## Exercise details
Each line that holds the word "part" should be returned.

## Provided material
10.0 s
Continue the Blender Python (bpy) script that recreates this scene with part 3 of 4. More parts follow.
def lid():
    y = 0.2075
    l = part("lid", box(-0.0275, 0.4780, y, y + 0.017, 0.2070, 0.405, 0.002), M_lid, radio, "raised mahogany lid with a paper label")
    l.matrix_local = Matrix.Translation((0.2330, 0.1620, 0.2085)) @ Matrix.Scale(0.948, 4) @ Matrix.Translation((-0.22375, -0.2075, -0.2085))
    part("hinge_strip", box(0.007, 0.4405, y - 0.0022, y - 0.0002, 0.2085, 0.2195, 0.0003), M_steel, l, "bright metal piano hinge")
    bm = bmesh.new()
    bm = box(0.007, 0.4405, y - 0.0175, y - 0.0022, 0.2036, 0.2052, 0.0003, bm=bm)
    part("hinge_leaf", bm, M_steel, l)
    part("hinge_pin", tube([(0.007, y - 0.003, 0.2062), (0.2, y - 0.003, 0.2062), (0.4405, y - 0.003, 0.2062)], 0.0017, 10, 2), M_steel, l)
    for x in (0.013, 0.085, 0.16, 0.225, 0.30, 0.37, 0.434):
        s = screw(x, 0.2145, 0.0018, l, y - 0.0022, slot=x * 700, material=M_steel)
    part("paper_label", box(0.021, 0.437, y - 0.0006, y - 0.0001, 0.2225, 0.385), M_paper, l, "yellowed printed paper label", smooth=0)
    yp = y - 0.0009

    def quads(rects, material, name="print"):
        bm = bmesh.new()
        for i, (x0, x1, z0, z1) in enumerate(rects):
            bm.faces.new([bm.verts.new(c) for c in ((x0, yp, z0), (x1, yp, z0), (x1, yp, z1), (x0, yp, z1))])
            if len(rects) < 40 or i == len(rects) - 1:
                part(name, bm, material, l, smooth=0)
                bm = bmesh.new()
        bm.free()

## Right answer
Continue the Blender Python (bpy) script that recreates this scene with part 3 of 4. More parts follow.
    l = part("lid", box(-0.0275, 0.4780, y, y + 0.017, 0.2070, 0.405, 0.002), M_lid, radio, "raised mahogany lid with a paper label")
    part("hinge_strip", box(0.007, 0.4405, y - 0.0022, y - 0.0002, 0.2085, 0.2195, 0.0003), M_steel, l, "bright metal piano hinge")
    part("hinge_leaf", bm, M_steel, l)
    part("hinge_pin", tube([(0.007, y - 0.003, 0.2062), (0.2, y - 0.003, 0.2062), (0.4405, y - 0.003, 0.2062)], 0.0017, 10, 2), M_steel, l)
    part("paper_label", box(0.021, 0.437, y - 0.0006, y - 0.0001, 0.2225, 0.385), M_paper, l, "yellowed printed paper label", smooth=0)
                part(name, bm, material, l, smooth=0)